Calculation of Number of Shares of Stock or RSUs: The number of shares of Stock or shares subject to RSUs to be delivered to a Director will be calculated by dividing the dollar amount of the relevant entitlement by the fair market value of a share of Stock at the closing price of Stock on the date of the grant. Only whole shares of Stock or RSU’s will be issued and the remaining partial value for each fiscal quarter will be accumulated and allocated to the next fiscal quarter, however, in the last fiscal quarter, the value of the grant will be rounded up to the next whole share of Stock.

For purposes of calculating shares of Stock deliverable in payment of the Initial Equity Retainer, the fair market value shall be determined on the date the Director is elected/appointed to the Board of Directors.
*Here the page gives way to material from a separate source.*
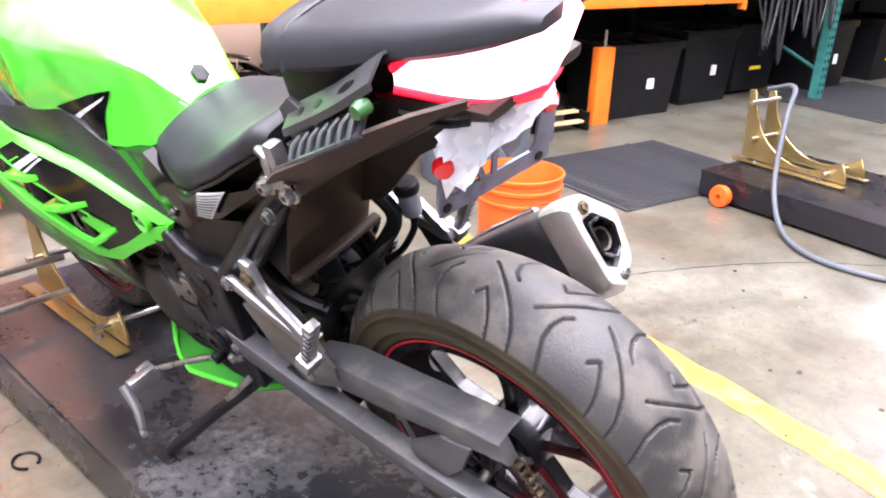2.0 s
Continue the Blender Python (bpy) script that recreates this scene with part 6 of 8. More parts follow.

Only whole shares of Stock will be issued and the value of the Initial Equity Retainer will be rounded up to equal the next whole share of Stock.

 

   

Vesting: All shares of Stock or RSUs will be immediately vested.

 

   

Minimum Required Ownership: Each non-employee Director must accumulate and own, directly or indirectly, at least $150,000 worth of the Company’s common stock (or common stock equivalents held under the Deferred Plan) at all times during his or her tenure on the Board; provided, that non-employee Directors will have up to three (3) years following the Company’s initial public offering (“IPO”) of its Class A common stock to meet this ownership requirement and any new non-employee Directors following the Company’s IPO will have up to five (5) years of service on the Board to meet this ownership requirement. If the market value of a Director’s stock should fall below $150,000 (following the relevant accumulation period), such Director shall not be permitted to sell any of the Company’s common stock until the market value shall once again exceed $150,000 (other than in connection with a change of control transaction).

 

IV. TAX TREATMENT OF STOCK AND RSUs:

 

   

Directors will be taxed as ordinary income on the value of the Stock on the date the Stock is issued and delivered. The capital gain and Rule 144 holding periods both begin on such date.

 

   

Directors will not be taxed on RSUs until the actual shares are issued and delivered. At that time, the value of the shares delivered will be taxable as ordinary income. For purposes of Rule 144 and capital gain tax rules, the relevant “holding period” does not begin until the shares (as opposed to RSUs) are actually issued.